UNDEREMPLOYMENT CINEMA, EXPLAINED!
Some folks seem puzzled and even confused about UNDEREMPLOYMENT CINEMA, and it’s two older sisters, BROKEN ANKLE CINEMA and UNEMPLOYMENT CINEMA. It’s pretty simple: When a windfall of extra free time came along, it gave me a chance to watch more movies. It started earlier in 2018 when I broke my ankle and had to stay off my feet and lived in the living room 24/7.
I went back to work in May and then two months later, the powers that be fired half the editorial staff at the New York Daily News and all but one of the library staff.

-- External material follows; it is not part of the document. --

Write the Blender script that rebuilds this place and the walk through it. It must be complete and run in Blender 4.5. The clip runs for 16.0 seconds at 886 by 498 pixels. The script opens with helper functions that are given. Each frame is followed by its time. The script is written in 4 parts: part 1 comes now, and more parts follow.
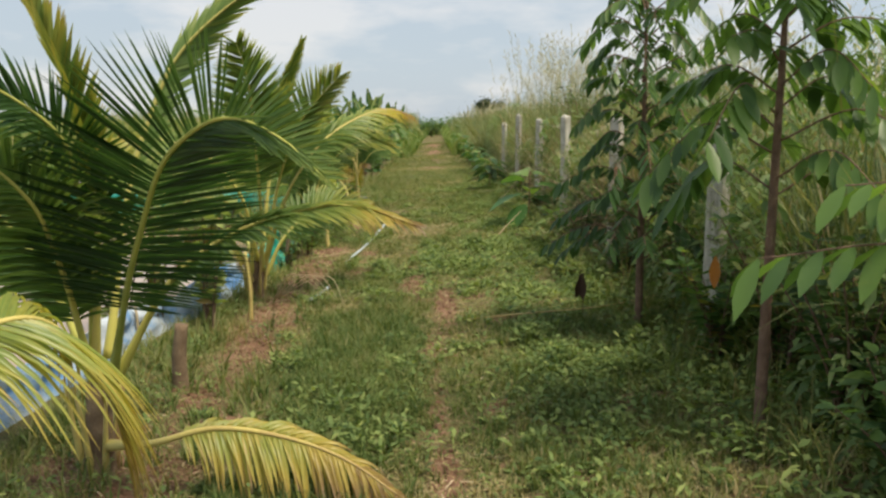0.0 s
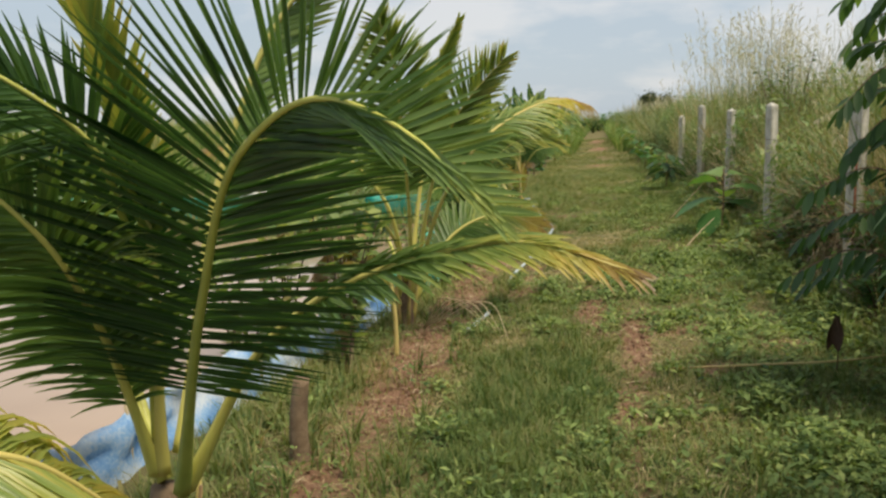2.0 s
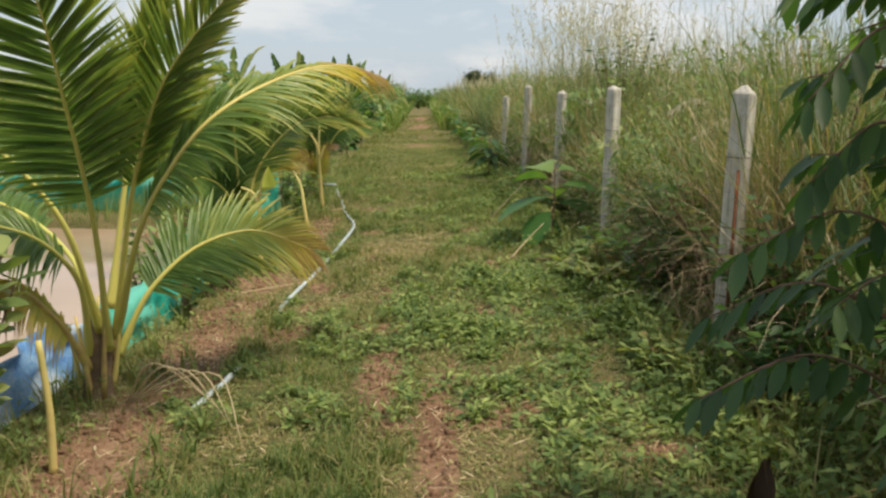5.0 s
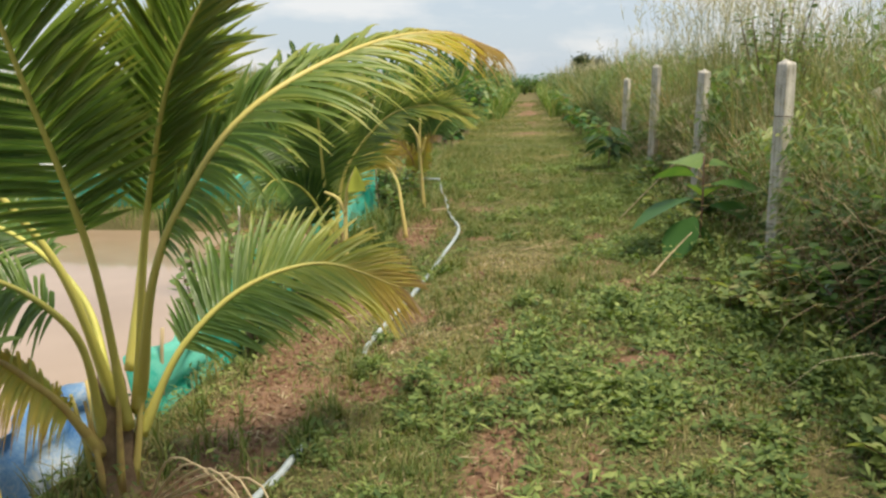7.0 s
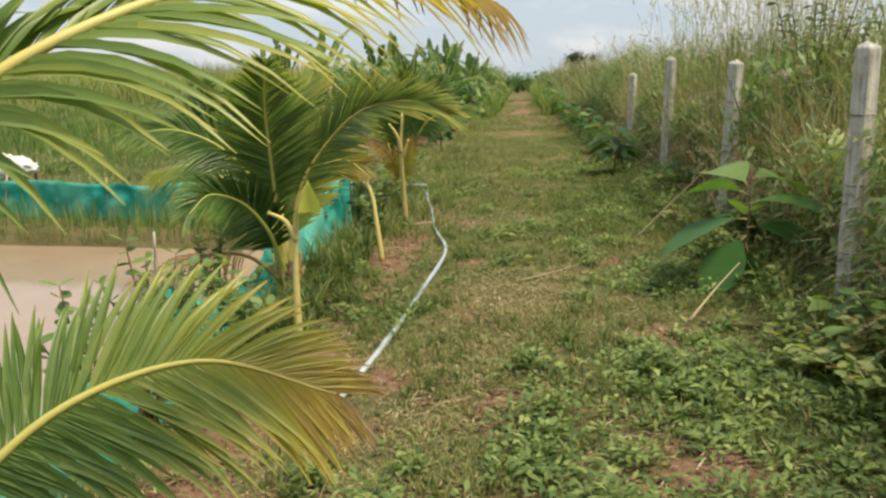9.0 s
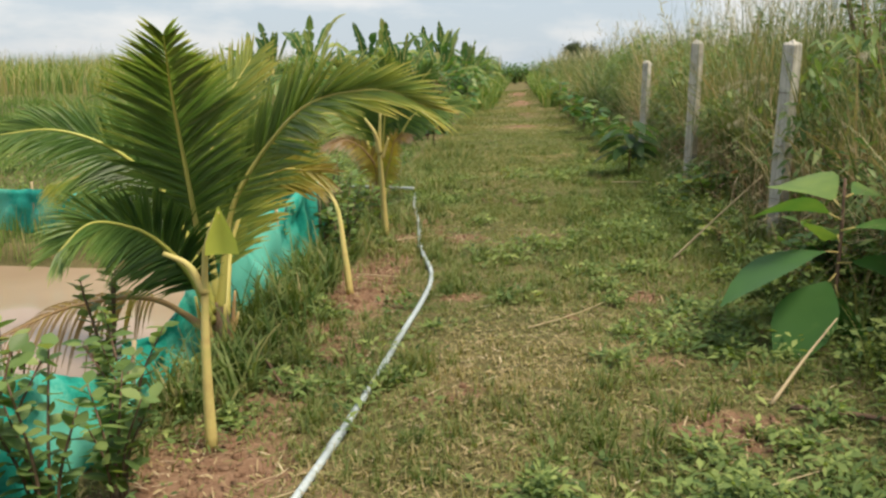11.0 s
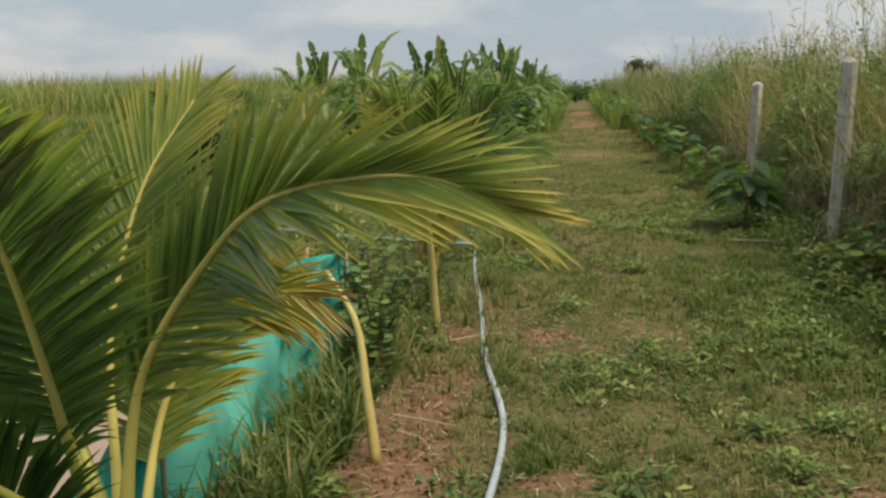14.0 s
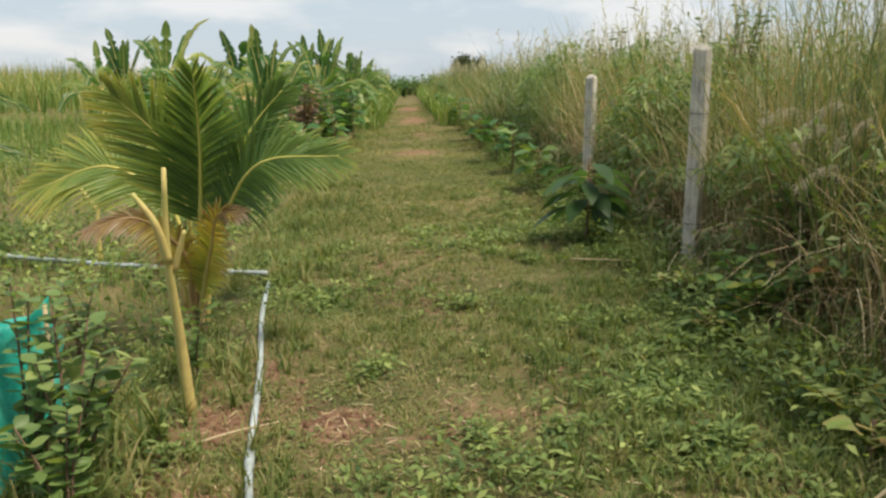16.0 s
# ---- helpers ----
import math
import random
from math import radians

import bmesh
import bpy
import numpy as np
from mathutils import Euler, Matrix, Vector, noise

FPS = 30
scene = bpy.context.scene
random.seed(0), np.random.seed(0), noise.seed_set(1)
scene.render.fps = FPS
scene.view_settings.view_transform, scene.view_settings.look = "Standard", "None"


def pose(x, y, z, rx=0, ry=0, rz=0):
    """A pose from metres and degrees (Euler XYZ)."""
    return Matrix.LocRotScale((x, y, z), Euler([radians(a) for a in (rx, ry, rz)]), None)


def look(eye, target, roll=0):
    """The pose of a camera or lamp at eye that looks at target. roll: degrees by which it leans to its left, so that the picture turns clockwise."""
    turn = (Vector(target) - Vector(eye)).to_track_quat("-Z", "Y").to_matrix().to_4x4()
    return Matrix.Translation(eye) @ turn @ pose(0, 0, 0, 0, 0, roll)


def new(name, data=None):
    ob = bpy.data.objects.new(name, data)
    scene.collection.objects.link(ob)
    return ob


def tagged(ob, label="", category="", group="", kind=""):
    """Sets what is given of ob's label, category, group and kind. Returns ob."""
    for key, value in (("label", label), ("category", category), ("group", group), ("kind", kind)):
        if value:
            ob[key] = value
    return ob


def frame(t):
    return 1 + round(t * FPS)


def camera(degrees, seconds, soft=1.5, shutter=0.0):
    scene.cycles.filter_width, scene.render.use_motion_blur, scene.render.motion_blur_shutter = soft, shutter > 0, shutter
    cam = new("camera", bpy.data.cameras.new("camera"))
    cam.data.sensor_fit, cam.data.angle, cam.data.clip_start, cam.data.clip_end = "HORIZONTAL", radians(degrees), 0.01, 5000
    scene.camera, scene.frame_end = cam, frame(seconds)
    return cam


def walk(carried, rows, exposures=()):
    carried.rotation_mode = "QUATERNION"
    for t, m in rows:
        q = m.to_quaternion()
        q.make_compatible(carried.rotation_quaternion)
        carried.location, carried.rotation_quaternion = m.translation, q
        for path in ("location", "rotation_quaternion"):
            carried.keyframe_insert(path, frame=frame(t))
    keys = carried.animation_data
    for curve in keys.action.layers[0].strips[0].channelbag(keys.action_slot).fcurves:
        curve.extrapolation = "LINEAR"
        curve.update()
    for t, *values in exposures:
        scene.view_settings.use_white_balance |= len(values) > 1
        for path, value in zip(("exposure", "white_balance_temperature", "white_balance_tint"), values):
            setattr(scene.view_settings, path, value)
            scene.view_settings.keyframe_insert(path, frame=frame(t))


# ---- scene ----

I was head librarian; I was not kept.
So while I was unemployed I started recording a lot of movies to my DVR–mostly from Turner Classic Movies but also some from Fox’s FXM channel and some others.
ACTIVITY THUS FAR: I have been posting small capsules on Facebook with screenshots off the TV.
CRITERIA: I have been trying to watch movies that I have either never seen or those I saw once but quite a long time ago.
BELIEVE IT OR NOT: There are MANY classic movies that I have never seen. I have never seen Casablanca (except for the last five minutes). I have never seen the Godfather. I have never seen The Graduate! There’s just a lot I have never seen, for a variety of reasons. First, growing up in the 1970s, we tended to repeat viewings if a movie was on TV. Maybe you saw a movie two or three times in the cinema if you were really crazy about it. Unlike kids who grew up in the 1980s, we did not have VCRs so we could re-watch a Disney movie every blessed day.
Another problem was film-student snobbery. In college I came to learn that movies on TV were chopped up (like much of the first third of Psycho) and some movies were meant for viewing on the big screen. And in the 1990s, our TVs in general were much smaller and reading subtitles was more difficult. I mean, I would read them, but a 13-inch screen is not the way to see a lot of these classic movies.
But now, we have 50-inch screens and a million and one things streaming, and my part-time job is only 15 hours a week, so… UNDEREMPLOYMENT CINEMA!